Joint Tape "Shadows" -- at Veneer Seams
Is this just a matter of doing more sanding or is there something else going on? In some cases I don't think I could've sanded much more without going through.
Is it possible I am over-wetting the tape and saturating the veneer with the glue? I use a handheld taper and tape with the seam. I see some shops tape across the seam every six inches or so, but I'd hate to have this effect show up in that kind of pattern.
Use as little water as possible, both in application and removal. Excess water will cause the glue/adhesive to soak into the grain. In the case of animal based glue, this can actually cause a stain in some species. You can also get the same affect as you would from glue sizing.
From the original questioner:
Is there a way to tell what the adhesive is? I use tape from Veneer Systems. I'll try to give them a call next week. Thanks for the information - I'll cut back on the water.
From contributor D:
The company can tell you for certain what you have. It is difficult to detect the difference visually or based on performance. The animal-based may "stick" a little faster, but very little.
From contributor J:
Our (Veneer Systems) standard veneer tape glue is vegetable based. It is acid-free and non-staining. What you may be experiencing is an oxidation due to light exposure. Certain species are more susceptible to this than others. Cherry, for instance, is very susceptible to oxidation.
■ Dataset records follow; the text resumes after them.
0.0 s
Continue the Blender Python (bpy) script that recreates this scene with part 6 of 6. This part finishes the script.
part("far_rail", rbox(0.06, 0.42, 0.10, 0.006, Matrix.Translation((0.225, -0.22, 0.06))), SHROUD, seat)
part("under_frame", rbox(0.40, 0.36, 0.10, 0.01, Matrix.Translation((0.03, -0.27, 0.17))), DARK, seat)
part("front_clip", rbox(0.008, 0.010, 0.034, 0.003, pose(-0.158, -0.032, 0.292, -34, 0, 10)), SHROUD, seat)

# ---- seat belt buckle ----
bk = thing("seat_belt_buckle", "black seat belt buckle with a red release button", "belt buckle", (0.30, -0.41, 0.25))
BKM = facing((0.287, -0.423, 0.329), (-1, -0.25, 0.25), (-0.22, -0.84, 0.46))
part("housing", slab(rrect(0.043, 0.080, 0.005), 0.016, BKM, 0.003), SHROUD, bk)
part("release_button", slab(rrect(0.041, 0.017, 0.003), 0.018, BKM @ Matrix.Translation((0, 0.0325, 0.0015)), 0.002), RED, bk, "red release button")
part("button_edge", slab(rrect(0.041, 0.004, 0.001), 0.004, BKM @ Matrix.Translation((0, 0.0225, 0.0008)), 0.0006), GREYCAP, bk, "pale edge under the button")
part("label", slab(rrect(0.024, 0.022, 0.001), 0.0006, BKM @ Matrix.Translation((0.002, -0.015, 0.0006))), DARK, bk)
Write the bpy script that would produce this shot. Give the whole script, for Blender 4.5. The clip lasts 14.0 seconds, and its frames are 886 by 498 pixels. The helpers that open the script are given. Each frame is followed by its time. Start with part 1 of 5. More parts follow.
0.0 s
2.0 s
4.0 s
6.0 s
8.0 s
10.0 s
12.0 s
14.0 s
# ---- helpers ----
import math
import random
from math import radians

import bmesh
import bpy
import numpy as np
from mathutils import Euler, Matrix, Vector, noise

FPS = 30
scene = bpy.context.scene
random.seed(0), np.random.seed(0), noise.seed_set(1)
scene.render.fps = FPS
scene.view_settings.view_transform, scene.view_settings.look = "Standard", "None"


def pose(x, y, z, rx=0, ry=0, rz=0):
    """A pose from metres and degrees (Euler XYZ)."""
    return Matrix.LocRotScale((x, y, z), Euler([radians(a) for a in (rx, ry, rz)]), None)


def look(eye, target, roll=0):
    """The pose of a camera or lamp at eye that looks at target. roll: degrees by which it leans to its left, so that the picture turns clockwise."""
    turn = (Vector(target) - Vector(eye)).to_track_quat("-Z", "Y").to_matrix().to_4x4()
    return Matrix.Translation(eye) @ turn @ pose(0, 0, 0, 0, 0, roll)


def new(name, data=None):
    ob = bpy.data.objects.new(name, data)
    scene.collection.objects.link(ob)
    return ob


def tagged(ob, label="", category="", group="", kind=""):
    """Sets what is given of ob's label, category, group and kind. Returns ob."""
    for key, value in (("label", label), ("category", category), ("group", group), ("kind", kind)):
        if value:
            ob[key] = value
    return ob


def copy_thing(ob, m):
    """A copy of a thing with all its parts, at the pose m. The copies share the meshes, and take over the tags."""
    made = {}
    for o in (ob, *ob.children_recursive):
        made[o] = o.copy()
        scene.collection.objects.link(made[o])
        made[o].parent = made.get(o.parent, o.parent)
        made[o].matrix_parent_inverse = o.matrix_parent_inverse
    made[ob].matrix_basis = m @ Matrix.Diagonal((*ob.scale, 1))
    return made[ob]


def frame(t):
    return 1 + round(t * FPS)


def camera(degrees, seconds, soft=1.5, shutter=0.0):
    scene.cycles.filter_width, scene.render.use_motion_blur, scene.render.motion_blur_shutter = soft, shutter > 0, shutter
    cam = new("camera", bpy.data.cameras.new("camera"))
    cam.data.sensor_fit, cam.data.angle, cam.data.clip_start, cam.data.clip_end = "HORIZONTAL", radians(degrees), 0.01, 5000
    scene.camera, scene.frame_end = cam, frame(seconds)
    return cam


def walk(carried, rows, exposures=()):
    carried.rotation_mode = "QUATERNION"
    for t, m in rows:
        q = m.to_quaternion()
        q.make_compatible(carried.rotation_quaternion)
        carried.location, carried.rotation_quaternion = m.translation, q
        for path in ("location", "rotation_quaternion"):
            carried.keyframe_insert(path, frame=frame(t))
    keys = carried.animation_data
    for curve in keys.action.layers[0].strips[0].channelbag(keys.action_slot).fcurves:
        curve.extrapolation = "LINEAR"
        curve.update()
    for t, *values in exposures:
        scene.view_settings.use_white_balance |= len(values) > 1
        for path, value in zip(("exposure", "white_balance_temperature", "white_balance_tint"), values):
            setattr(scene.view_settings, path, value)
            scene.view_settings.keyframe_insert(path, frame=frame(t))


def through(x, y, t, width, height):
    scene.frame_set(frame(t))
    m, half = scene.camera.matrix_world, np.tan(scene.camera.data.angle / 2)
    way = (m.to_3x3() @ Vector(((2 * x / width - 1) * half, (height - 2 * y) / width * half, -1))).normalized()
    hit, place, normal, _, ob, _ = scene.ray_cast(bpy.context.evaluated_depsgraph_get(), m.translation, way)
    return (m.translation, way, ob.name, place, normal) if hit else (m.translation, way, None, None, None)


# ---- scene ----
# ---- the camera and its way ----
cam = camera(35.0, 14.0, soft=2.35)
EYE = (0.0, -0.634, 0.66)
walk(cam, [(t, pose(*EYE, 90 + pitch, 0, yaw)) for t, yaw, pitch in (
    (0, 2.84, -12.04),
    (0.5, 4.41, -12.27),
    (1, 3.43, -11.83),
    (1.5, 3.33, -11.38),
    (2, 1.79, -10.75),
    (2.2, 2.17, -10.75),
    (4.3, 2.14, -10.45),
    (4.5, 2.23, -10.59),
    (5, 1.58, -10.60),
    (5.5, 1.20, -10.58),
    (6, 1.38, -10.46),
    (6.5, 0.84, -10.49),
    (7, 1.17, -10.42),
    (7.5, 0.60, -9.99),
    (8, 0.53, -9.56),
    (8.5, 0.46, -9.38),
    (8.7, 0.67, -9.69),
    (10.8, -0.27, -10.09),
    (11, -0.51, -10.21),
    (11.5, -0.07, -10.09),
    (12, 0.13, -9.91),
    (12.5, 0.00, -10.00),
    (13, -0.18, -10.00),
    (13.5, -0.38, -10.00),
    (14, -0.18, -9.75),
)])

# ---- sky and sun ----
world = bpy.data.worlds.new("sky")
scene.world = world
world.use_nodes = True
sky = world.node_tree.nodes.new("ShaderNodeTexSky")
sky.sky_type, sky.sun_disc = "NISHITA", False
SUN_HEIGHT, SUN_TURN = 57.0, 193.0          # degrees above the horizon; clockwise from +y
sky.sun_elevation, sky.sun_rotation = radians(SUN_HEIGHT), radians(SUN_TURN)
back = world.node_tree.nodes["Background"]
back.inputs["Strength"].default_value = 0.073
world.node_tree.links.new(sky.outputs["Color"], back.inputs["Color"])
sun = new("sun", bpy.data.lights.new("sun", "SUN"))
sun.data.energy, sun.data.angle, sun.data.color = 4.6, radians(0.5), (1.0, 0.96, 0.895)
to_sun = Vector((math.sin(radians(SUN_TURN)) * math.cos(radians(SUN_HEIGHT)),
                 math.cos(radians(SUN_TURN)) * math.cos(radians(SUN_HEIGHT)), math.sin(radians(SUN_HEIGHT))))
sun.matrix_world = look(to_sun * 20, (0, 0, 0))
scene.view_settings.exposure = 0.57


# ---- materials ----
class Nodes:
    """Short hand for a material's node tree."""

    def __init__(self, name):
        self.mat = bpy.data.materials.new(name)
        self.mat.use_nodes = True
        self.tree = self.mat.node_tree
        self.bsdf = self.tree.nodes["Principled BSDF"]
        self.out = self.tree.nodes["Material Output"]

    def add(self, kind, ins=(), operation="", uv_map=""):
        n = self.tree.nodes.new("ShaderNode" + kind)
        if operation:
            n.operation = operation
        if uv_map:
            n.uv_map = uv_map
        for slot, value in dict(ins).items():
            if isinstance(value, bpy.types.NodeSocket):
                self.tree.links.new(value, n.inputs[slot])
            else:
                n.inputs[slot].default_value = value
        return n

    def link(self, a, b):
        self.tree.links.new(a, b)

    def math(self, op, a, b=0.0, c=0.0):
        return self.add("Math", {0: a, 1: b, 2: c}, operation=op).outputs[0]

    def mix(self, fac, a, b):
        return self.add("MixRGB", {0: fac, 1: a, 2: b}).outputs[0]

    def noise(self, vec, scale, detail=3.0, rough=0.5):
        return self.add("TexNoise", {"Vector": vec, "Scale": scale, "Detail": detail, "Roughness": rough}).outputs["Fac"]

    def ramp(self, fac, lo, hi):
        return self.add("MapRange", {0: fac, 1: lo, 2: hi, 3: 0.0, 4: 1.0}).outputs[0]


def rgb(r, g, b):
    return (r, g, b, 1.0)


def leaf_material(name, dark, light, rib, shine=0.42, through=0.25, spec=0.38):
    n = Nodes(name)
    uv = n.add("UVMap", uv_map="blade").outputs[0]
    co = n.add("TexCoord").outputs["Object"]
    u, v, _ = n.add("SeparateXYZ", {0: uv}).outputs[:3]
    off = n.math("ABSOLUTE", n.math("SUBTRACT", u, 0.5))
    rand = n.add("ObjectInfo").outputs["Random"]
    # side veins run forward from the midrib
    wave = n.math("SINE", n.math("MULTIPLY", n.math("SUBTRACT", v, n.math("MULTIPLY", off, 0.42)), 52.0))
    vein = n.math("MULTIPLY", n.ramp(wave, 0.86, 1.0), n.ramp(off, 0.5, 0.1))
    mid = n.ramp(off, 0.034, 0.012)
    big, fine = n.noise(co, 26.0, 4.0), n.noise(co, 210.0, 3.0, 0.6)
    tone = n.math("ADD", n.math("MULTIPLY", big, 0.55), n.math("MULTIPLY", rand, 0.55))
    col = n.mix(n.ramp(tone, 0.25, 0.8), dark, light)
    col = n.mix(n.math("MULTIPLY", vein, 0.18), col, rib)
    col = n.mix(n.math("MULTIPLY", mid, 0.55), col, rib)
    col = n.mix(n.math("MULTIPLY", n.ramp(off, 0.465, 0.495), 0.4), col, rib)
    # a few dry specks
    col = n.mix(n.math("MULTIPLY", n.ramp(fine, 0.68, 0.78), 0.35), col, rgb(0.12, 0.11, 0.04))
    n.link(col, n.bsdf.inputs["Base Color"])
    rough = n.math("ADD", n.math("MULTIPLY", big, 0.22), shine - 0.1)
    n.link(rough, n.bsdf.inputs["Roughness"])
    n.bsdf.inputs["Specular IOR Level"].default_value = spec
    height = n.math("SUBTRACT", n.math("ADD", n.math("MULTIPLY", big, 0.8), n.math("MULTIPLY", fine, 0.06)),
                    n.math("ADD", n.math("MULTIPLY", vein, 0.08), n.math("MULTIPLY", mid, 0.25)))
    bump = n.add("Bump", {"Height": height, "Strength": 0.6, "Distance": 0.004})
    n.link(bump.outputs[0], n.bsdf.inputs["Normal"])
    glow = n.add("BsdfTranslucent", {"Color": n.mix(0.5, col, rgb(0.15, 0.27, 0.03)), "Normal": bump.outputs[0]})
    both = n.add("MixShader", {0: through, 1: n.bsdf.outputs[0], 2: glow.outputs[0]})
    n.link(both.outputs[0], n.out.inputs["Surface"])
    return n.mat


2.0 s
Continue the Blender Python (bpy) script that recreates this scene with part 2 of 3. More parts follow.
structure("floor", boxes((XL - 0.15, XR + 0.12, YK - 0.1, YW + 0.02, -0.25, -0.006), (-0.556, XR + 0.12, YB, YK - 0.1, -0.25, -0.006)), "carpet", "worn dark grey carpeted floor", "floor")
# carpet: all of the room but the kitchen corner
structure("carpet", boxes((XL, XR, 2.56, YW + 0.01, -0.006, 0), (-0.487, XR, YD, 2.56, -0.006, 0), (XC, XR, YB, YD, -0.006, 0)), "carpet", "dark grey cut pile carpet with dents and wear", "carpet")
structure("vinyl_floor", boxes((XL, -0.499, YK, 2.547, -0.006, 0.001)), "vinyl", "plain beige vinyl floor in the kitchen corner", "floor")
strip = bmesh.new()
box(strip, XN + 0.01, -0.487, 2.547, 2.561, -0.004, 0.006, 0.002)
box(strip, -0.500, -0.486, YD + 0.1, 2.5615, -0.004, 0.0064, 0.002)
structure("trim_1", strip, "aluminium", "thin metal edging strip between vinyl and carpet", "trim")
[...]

I recommend that you cover your veneers with black plastic or heavy canvas after applying the tape. I worked for a veneer manufacturer and we always covered our veneer samples with a heavy canvas for this reason.
Another culprit may be the water itself. We have some customers who use distilled water in their tape dispensers. Tap water contains a lot of minerals and it may be a case of hard water reacting with the veneer.
From contributor E:
Try wiping the joint line down very well with denatured alcohol. I've had the same problem you describe, and this helped. I believe you have glue residue in the veneer and the alcohol will help remove this.
From contributor A:
One thing you might also be doing with the water is over-"popping" that section of grain. I've done several things with white Anigre, both curly and flat, and it is quite quick to grain "pop." I usually use a 1/2 lb cut of ultra blond shellac on it before finishing.
From the original questioner:
By popping, are you saying that perhaps the area the tape covered has had the grain raised more than the rest of the panel? I do ultimately raise the grain on the whole panel and sand with 220 as well as scuff sand between wash coats of dye. Why would the shellac coat help?
I'm pretty sure the problem isn't oxidation - they aren't in sunlight very long and I've never had the problem with cherry. Thanks for the distilled water suggestion. I'll give that a try.
From contributor N:
I am having the same problem with a recent panel done in French walnut with a Carpathian elm burl inset. I I am a long time refinishing / restoration / conservation shop owner and find that transtint tinted lacquers work very well to hide a lot of this type of discoloration. Very good product and does not obscure grain at all. I use 3m blue, long mask, masking tape for my panels. Never did use regular veneer tape. You must sometimes be careful not to leave this tape on for too long, and must also be careful in its removal since it will pull fibers. I have recently indented the panels where the tape was and attribute this to too high a pressure, 25 HG, on the press.